= Basel manifesto =

The Manifesto of the International Socialist Congress at Basel, or simply known as the Basel manifesto, was an anti-war declaration unanimously adopted by the Second International at an extraordinary congress held in Basel, Switzerland, on November 24–25, 1912. The manifesto called on the international proletariat to conduct an "unrelenting struggle" against war and those responsible for it, the ruling classes of the capitalist countries, in response to the risk of world war triggered by the First Balkan War. The document reaffirmed the anti-militarist resolutions of the 1907 Stuttgart Congress and declared that the fear of the ruling class of a proletarian revolution as a result of a world war has proved to be an essential guarantee of peace. This was the last final, joint peace demonstration of the international workers' movement before the First World War, and the manifesto became a key reference point for socialist opposition to World War I when it broke out in 1914.

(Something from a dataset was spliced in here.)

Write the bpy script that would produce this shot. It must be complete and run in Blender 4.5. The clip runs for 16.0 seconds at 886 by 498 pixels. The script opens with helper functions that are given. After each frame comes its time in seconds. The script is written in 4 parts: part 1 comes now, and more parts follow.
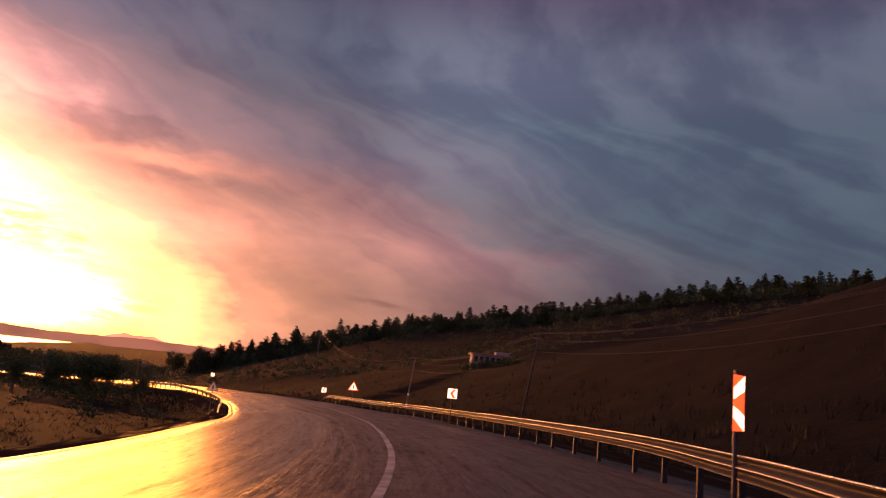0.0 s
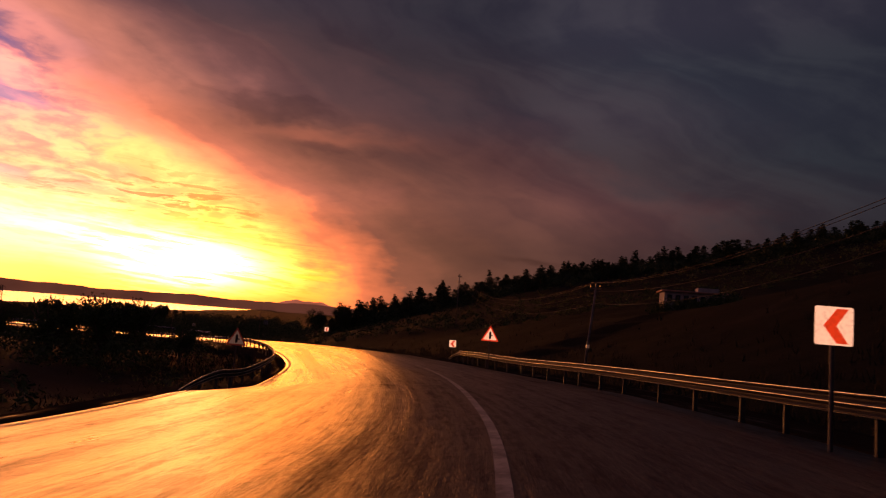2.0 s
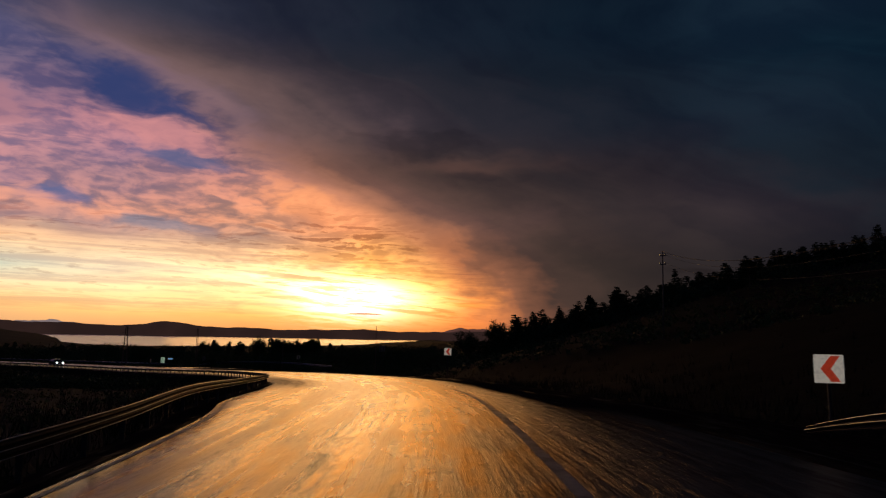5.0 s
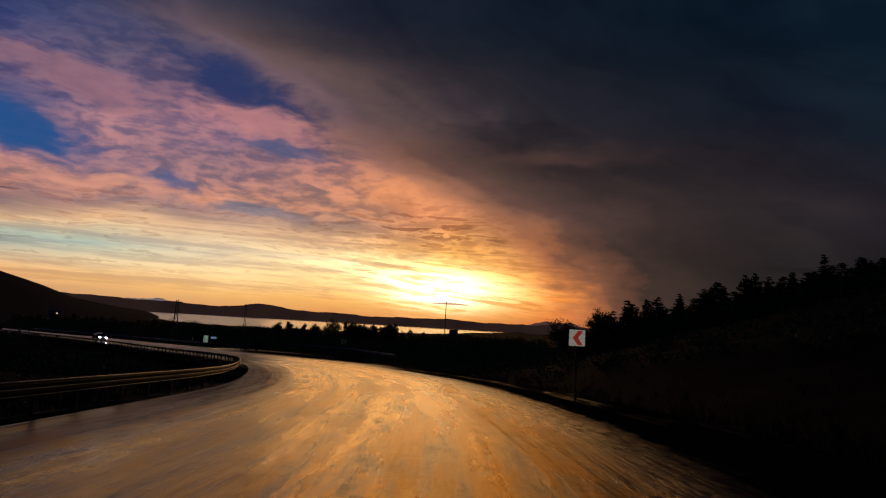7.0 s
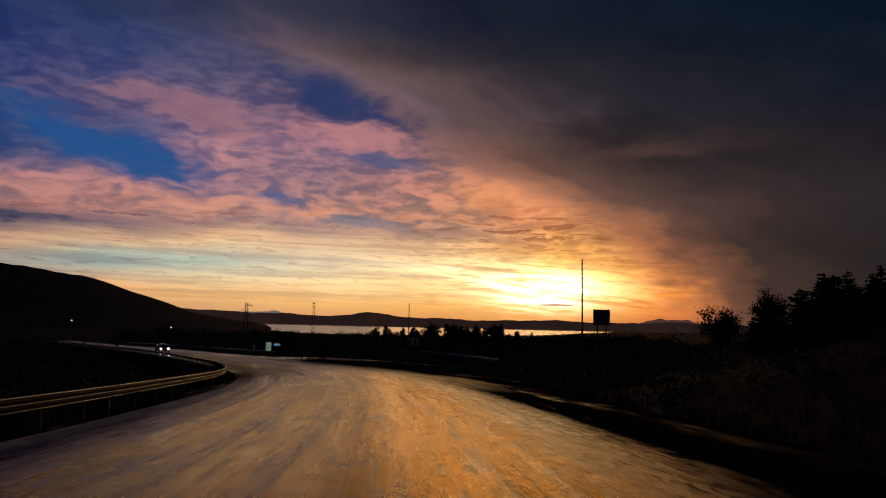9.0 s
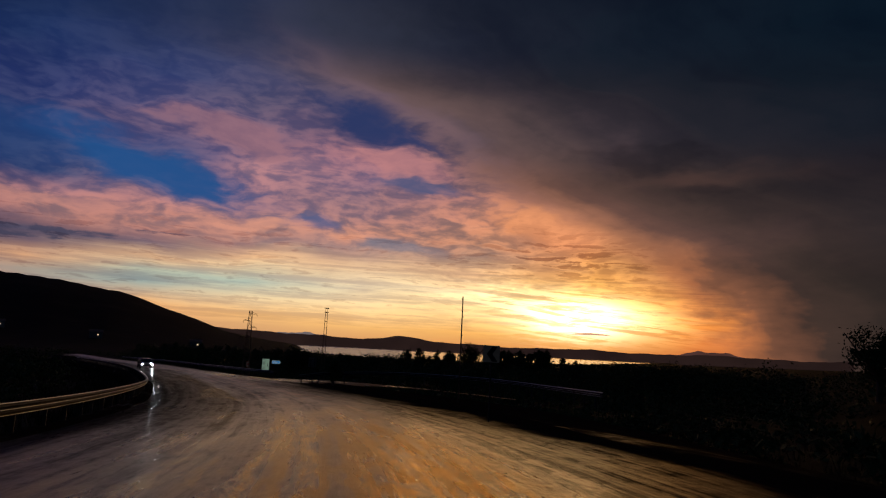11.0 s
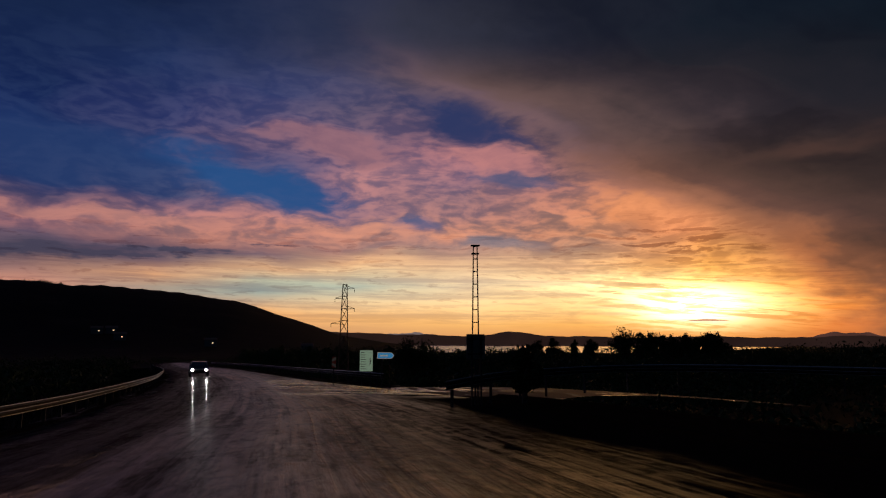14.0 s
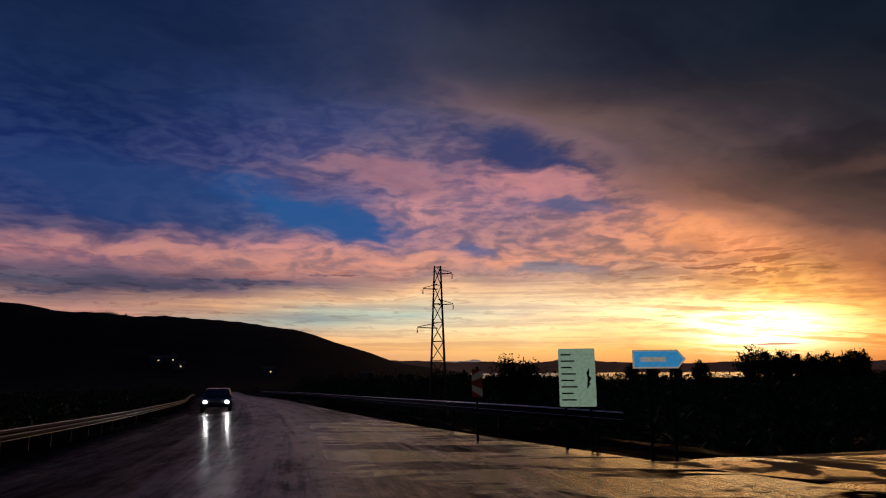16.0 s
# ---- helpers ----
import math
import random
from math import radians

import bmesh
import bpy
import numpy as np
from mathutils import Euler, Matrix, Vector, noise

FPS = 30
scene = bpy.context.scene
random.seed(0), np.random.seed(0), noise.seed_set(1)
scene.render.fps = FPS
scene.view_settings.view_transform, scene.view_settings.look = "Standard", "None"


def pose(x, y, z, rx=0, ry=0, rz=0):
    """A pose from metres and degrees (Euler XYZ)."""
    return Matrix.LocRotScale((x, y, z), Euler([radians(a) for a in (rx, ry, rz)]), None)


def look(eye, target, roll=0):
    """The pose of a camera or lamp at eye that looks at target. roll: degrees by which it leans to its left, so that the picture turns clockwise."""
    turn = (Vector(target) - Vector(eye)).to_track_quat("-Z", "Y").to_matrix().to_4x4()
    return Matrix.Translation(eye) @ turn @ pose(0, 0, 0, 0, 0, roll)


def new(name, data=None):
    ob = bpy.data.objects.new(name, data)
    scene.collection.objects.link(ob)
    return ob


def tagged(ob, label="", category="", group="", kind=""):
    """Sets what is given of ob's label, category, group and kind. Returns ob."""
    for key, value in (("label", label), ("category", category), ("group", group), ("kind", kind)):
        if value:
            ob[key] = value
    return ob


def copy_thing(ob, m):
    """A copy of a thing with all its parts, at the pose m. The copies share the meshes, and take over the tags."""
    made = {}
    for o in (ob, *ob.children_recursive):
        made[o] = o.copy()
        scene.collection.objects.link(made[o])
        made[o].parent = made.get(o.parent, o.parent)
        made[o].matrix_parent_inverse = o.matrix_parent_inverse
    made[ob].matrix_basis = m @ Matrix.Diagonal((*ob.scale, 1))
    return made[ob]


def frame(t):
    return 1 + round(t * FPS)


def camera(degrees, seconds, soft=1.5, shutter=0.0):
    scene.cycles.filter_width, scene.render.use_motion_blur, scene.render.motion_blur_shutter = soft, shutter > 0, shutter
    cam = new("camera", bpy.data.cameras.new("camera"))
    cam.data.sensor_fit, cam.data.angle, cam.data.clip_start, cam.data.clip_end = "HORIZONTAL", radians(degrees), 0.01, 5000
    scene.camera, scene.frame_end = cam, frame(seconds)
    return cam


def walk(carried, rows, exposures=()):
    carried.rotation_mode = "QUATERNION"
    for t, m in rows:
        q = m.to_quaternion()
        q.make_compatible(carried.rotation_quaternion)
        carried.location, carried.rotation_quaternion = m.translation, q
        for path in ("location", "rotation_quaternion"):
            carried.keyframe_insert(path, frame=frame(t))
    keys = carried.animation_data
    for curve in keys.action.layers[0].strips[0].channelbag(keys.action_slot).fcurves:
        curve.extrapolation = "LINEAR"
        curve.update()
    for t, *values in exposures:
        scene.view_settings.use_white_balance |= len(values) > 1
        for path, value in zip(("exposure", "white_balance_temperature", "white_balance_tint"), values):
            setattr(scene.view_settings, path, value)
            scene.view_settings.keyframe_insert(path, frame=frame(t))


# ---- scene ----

Karl Kautsky’s writings between 1902 and 1909 strongly influenced Vladimir Lenin’s perspective. Lenin regarded the Basel Manifesto as the practical expression of this vision and as a summary of revolutionary Social Democracy’s message. The scenario outlined by Kautsky and the commitments of the Basel Manifesto became integral parts of the Bolshevik outlook before and during the First World War, shaping Lenin's insistence on continuity with the pre-war consensus of revolutionary Marxism. Lenin's close collaborator Grigory Zinoviev later emphasized that the Basel Manifesto explicitly rejected any notion of “defensive war” or “defending the fatherland,” instead calling for civil war and revolutionary struggle in the event of conflict. He described it as “better than Stuttgart” and “a slap in the face” to the wartime stance of the Second International's leadership.

The Bolshevik Party in particular remained faithful to the resolutions of the Second International. In the Duma, Bolshevik deputy Aleksei Badayev declared that the working class would “oppose the war with all its force” and recalled that the Basel manifesto had bound socialists to wage a determined struggle against imperialist conflict. He proclaimed the Bolshevik slogan of “war against war,” pledging that every member of their fraction would resist the war by all means available.

== Legacy ==
The Basel Manifesto became a foundational text for revolutionary communist theory, with Lenin repeatedly citing it in works like "Opportunism, and the Collapse of the Second International" (1915) as representing "the fullest, most precise, and solemn expression of socialist views on war and on the tactics of socialists in regard to war". Lenin used the manifesto to expose the "hypocritical pretentions" of socialist leaders who supported World War I, reminding readers of "the solemn promises that the leaders of the 2nd International had made at the Congress of Basel in 1912 to oppose, not just war in general but this particular imperialist war".